## Start
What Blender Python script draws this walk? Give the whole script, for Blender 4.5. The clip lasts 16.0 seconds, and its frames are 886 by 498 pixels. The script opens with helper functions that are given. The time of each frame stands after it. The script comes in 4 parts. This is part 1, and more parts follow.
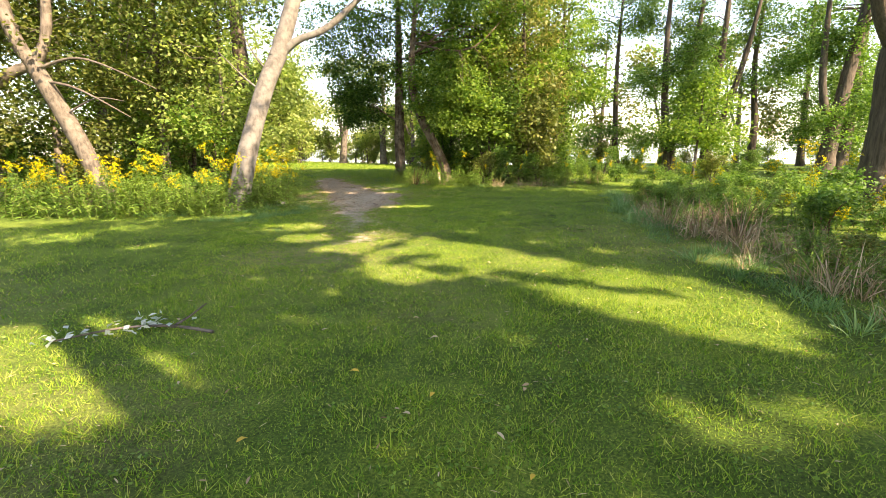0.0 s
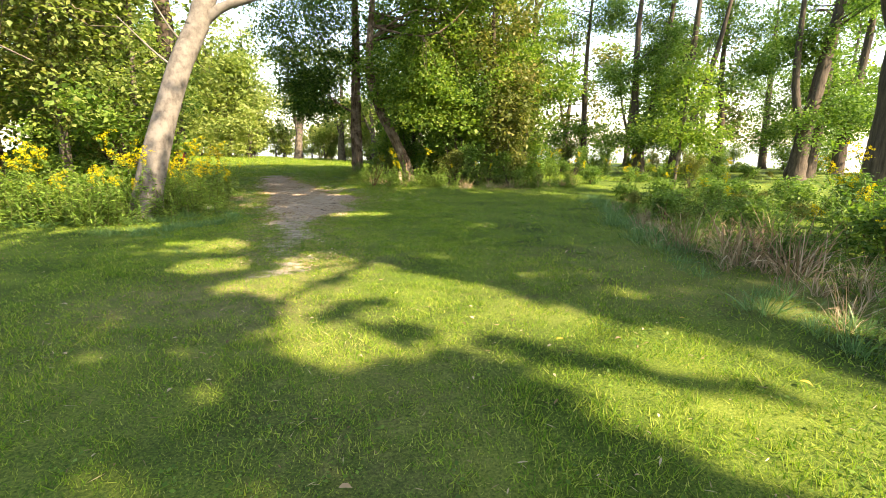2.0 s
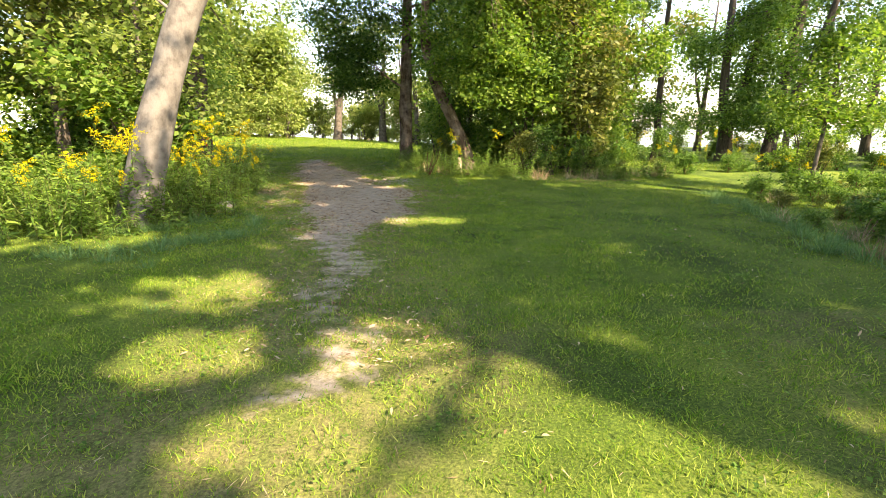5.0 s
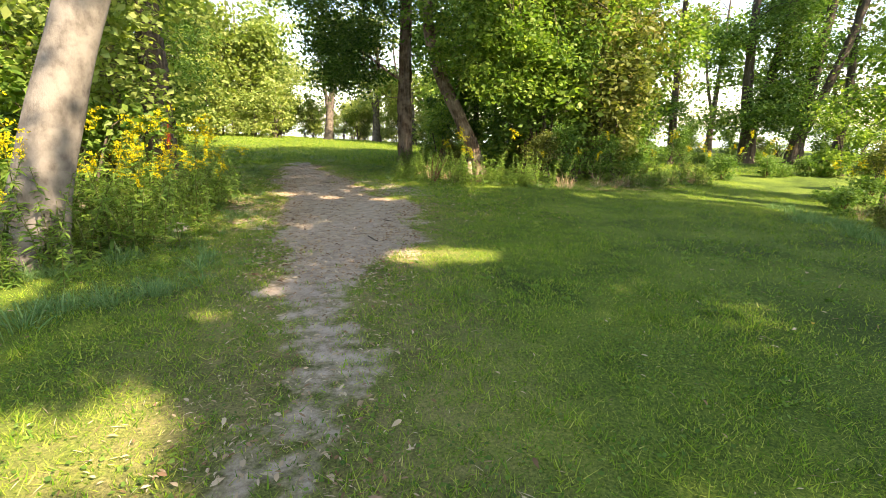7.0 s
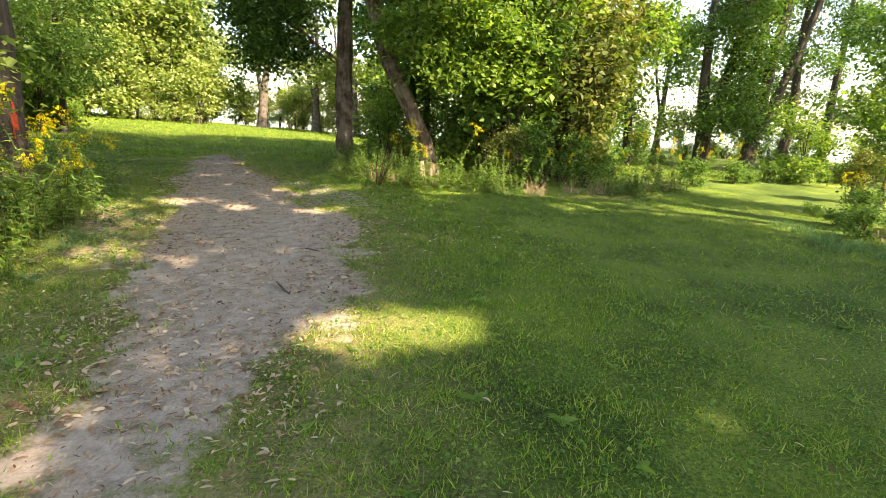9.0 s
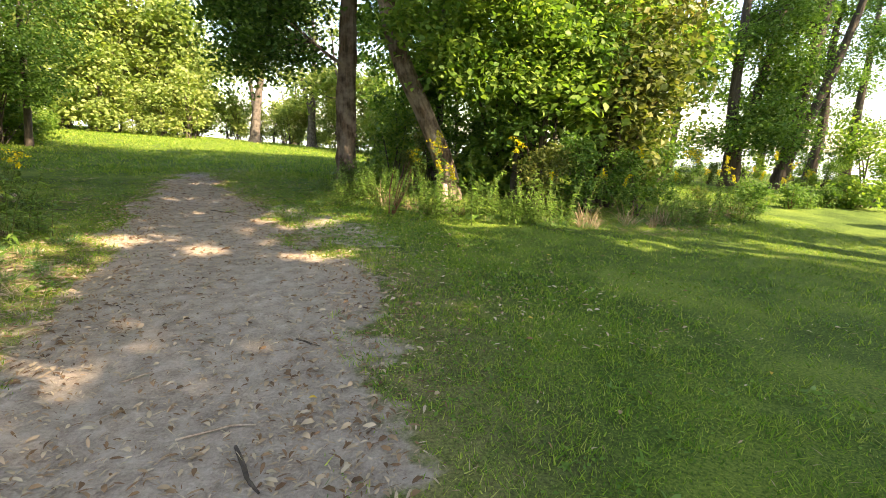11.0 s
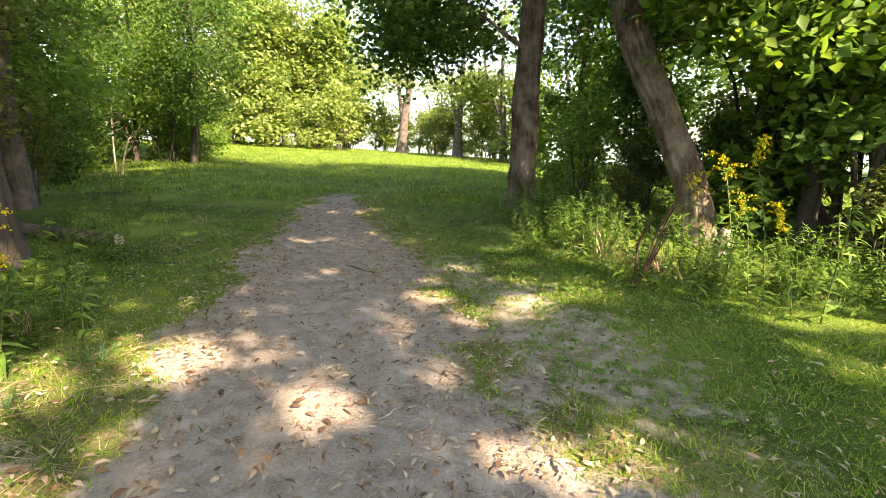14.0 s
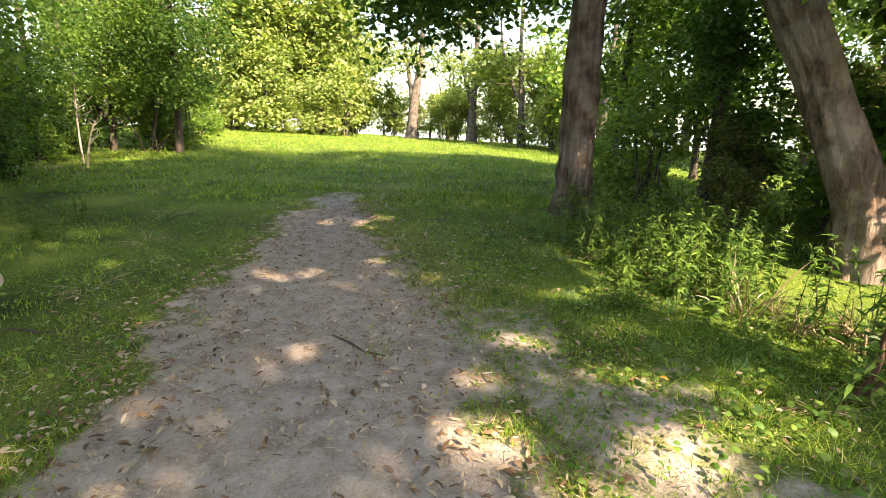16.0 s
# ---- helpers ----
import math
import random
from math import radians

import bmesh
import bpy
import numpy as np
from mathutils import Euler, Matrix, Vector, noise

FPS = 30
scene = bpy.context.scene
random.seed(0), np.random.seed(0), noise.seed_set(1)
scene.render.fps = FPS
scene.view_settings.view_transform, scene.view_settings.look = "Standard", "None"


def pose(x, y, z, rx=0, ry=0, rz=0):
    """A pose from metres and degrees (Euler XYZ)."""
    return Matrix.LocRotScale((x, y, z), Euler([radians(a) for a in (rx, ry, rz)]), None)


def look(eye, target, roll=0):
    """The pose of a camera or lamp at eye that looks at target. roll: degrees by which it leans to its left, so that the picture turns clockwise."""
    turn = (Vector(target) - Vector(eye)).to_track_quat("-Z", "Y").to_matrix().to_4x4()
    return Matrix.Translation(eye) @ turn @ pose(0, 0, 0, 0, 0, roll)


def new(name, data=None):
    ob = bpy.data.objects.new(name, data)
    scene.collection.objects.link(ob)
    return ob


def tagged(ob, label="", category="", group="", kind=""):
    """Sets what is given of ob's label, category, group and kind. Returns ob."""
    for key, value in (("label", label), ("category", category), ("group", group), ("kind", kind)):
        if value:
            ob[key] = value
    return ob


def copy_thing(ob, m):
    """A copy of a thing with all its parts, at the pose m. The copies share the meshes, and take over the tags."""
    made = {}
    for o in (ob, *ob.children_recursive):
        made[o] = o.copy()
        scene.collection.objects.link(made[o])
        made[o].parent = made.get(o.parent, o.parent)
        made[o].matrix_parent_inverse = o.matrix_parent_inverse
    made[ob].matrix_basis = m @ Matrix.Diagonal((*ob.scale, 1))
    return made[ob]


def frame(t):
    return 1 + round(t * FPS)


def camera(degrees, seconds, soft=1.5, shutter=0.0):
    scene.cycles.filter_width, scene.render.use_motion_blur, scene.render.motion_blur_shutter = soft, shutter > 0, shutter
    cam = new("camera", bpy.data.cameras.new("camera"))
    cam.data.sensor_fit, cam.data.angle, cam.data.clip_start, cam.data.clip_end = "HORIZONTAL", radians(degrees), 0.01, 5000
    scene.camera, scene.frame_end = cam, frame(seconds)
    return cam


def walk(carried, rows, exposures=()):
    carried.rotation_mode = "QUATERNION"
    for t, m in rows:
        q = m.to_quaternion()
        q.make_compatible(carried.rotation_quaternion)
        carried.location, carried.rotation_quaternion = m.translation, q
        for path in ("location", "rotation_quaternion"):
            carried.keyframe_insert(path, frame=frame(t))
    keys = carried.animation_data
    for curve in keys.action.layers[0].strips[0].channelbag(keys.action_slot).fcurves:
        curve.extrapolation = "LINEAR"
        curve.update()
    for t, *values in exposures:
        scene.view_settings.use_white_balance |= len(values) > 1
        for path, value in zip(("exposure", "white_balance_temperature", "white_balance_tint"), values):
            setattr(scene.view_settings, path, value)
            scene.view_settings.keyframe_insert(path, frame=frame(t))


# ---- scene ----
cam = camera(86.3, 16.0, soft=0.85)
METRES, EYE, TILT, LEAN, TURN = 18.3, 1.5, 0.0, 0.0, 0.0
ROWS = [
    (0.0, 0.0, 0.0, 0.0, -0.23, -12.26, 1.06),
    (0.5, 0.0028, 0.0302, -0.0004, -2.47, -12.51, 1.24),
    (1.0, 0.0046, 0.0594, -0.0001, -2.66, -12.45, 0.43),
    (1.5, 0.0031, 0.0895, -0.0002, -4.51, -12.68, -0.28),
    (2.0, 0.0015, 0.117, -0.0003, -4.71, -12.68, -0.03),
    (2.5, -0.005, 0.1417, -0.0001, -0.57, -12.7, -0.26),
    (3.0, -0.0137, 0.1672, 0.0019, 1.85, -13.06, 0.07),
    (5.5, -0.0456, 0.3205, -0.0038, -2.2, -14.98, -0.2),
    (6.0, -0.0491, 0.3519, -0.0053, -4.21, -14.25, 0.24),
    (6.5, -0.0567, 0.3837, -0.0055, -1.95, -14.01, -0.64),
    (7.0, -0.0632, 0.4148, -0.0039, -1.24, -14.93, -0.42),
    (7.5, -0.0663, 0.4459, -0.0029, 1.99, -15.07, -0.43),
    (8.0, -0.0664, 0.4754, -0.0039, 0.98, -14.91, -1.04),
    (8.5, -0.0626, 0.5075, -0.0041, -7.08, -15.92, -1.85),
    (11.0, -0.0803, 0.667, -0.011, -8.25, -13.74, -2.71),
    (11.5, -0.0916, 0.6999, -0.0107, 3.27, -15.22, -1.02),
    (12.0, -0.1031, 0.7315, -0.0115, 6.36, -15.3, -1.38),
    (12.5, -0.1109, 0.7635, -0.0121, 8.47, -14.75, -0.9),
    (13.0, -0.1198, 0.7937, -0.0122, 10.58, -14.03, -1.16),
    (13.5, -0.1271, 0.8254, -0.0126, 7.72, -14.15, -0.97),
    (14.0, -0.133, 0.8584, -0.0112, 7.76, -13.51, -1.01),
    (14.5, -0.1391, 0.8895, -0.0124, 5.78, -12.89, -0.96),
    (15.0, -0.1428, 0.921, -0.0136, 3.6, -13.85, 0.02),
    (15.5, -0.1517, 0.9498, -0.0138, 6.81, -15.0, -0.91),
    (16.0, -0.1641, 0.9768, -0.0118, 8.81, -15.37, -0.65),
]
EXPOSURES = [(0.0, 2.2, 8200, 17), (3.0, 2.1, 8100, 15), (8.0, 2.2, 7900, 16), (12.0, 2.28, 7800, 17), (16.0, 2.45, 7500, 20)]
walk(cam, [(t, pose(0, 0, EYE, TILT, LEAN, TURN) @ pose(METRES * x, METRES * y, METRES * z, 90 + pitch, roll, yaw)) for t, x, y, z, yaw, pitch, roll in ROWS], EXPOSURES)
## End
## WHAT TO PRODUCE:
Your task is to restate word for word the lines from the top of the data to the line containing "pose from metres", both ends included, with every picture left out.

## OUTPUT FOR THIS TASK:
What Blender Python script draws this walk? Give the whole script, for Blender 4.5. The clip lasts 16.0 seconds, and its frames are 886 by 498 pixels. The script opens with helper functions that are given. The time of each frame stands after it. The script comes in 4 parts. This is part 1, and more parts follow.
0.0 s
2.0 s
5.0 s
7.0 s
9.0 s
11.0 s
14.0 s
16.0 s
# ---- helpers ----
import math
import random
from math import radians

import bmesh
import bpy
import numpy as np
from mathutils import Euler, Matrix, Vector, noise

FPS = 30
scene = bpy.context.scene
random.seed(0), np.random.seed(0), noise.seed_set(1)
scene.render.fps = FPS
scene.view_settings.view_transform, scene.view_settings.look = "Standard", "None"


def pose(x, y, z, rx=0, ry=0, rz=0):
    """A pose from metres and degrees (Euler XYZ)."""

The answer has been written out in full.